╭─ RECORDED DATA
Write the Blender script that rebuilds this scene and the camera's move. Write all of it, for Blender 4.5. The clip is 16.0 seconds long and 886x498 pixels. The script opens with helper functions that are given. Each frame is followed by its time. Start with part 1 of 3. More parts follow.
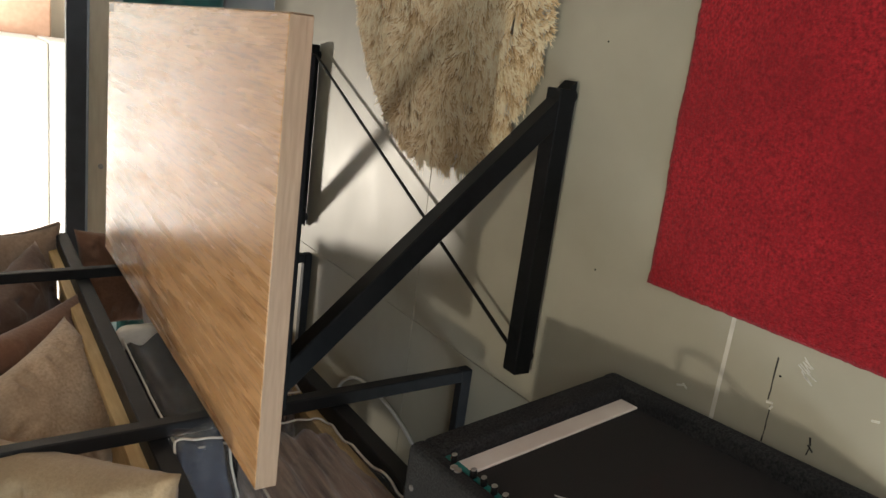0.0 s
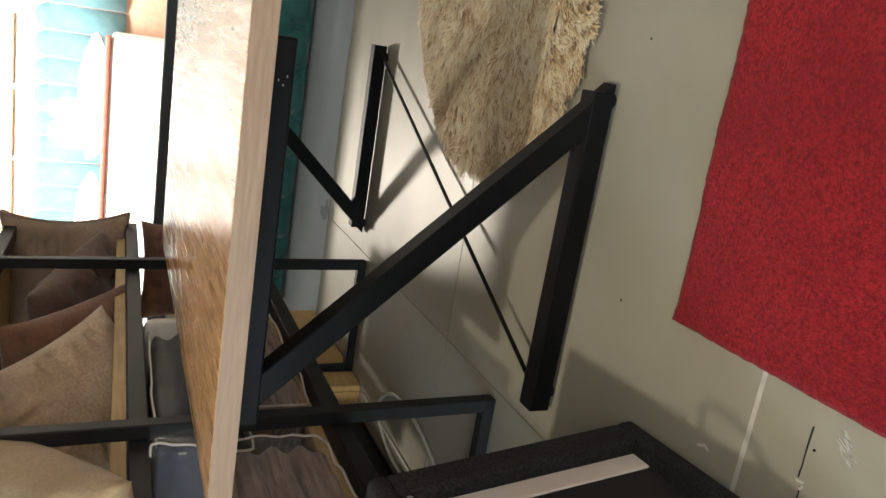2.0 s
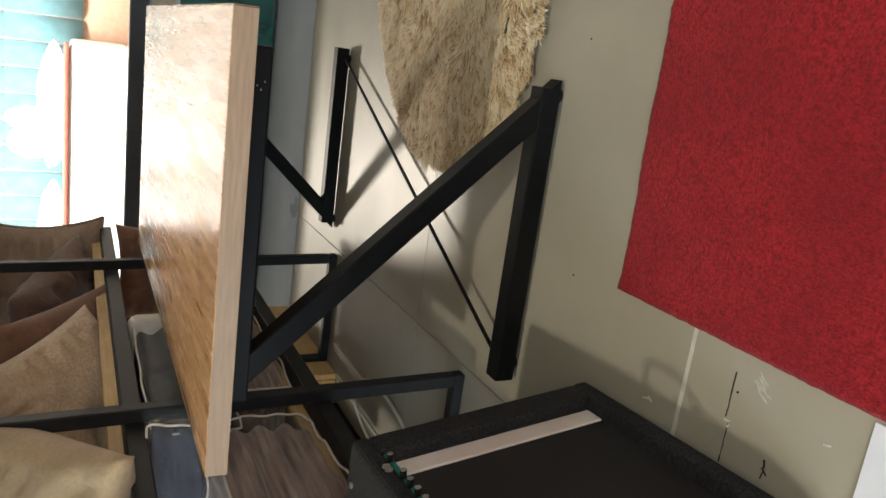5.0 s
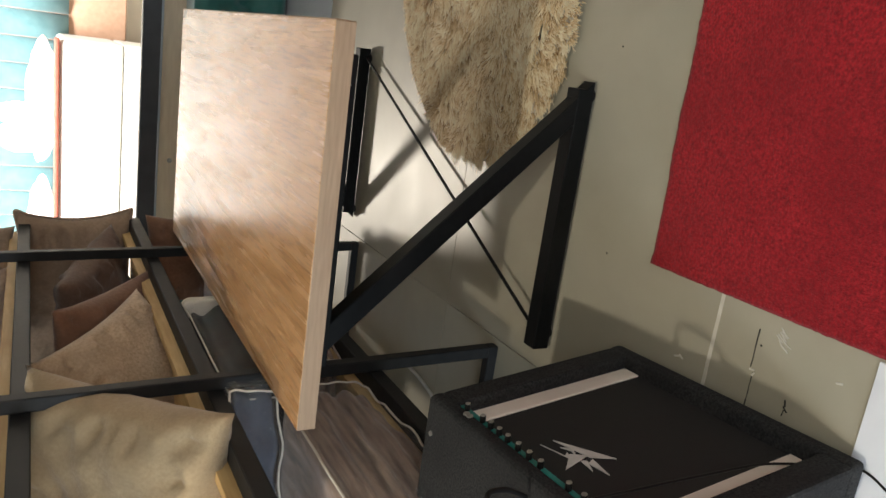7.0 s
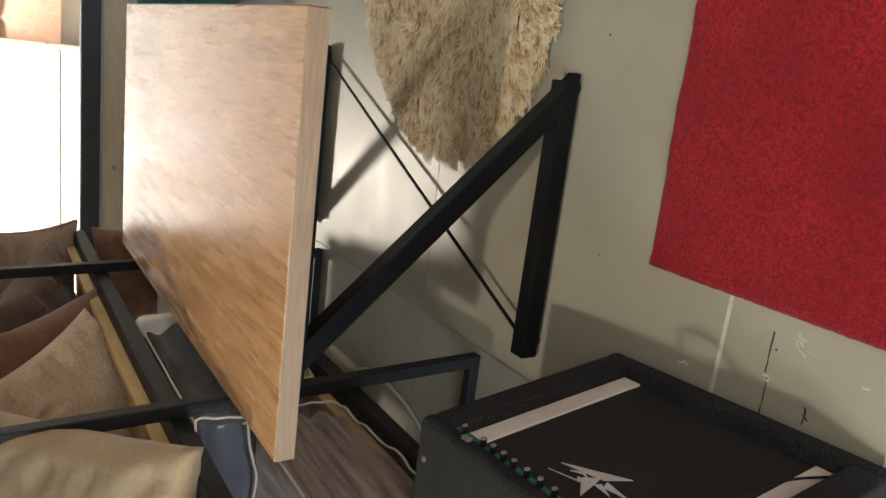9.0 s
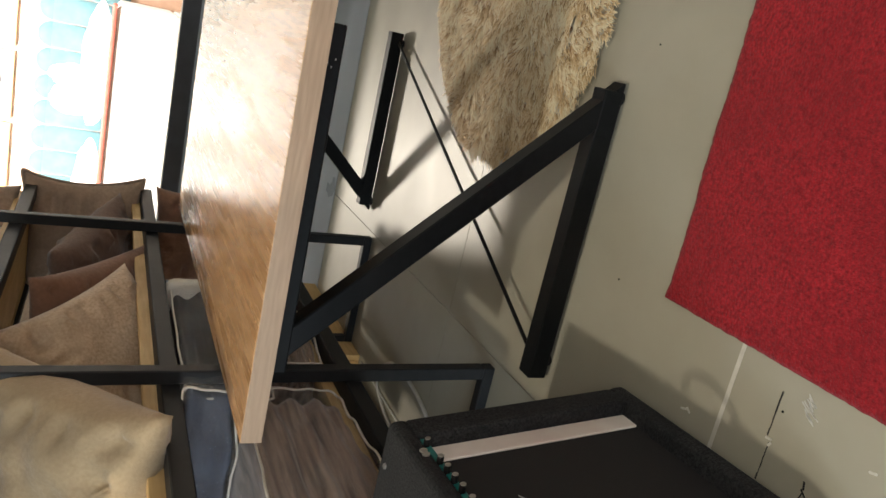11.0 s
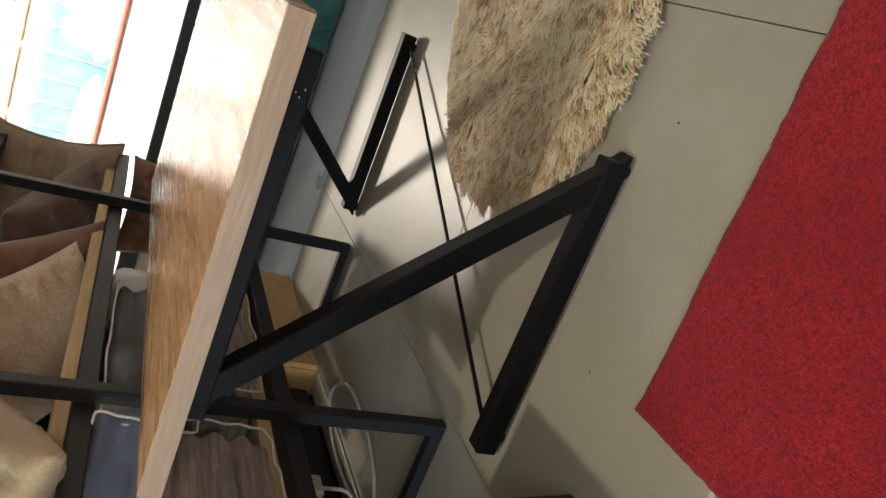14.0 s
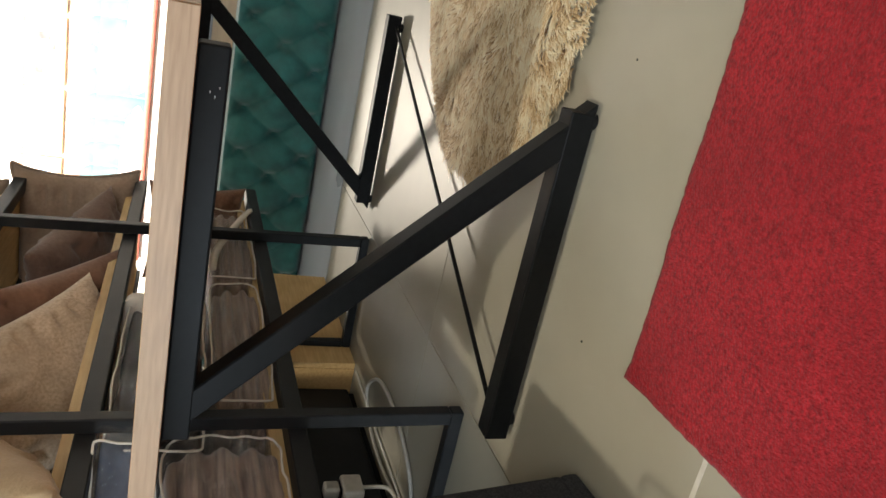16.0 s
╰─
EXERCISE TASK | Repeat the listing above exactly, with no pictures.

SOLUTION TO THIS PROBLEM |
Write the Blender script that rebuilds this scene and the camera's move. Write all of it, for Blender 4.5. The clip is 16.0 seconds long and 886x498 pixels. The script opens with helper functions that are given. Each frame is followed by its time. Start with part 1 of 3. More parts follow.
0.0 s
2.0 s
5.0 s
7.0 s
9.0 s
11.0 s
14.0 s
16.0 s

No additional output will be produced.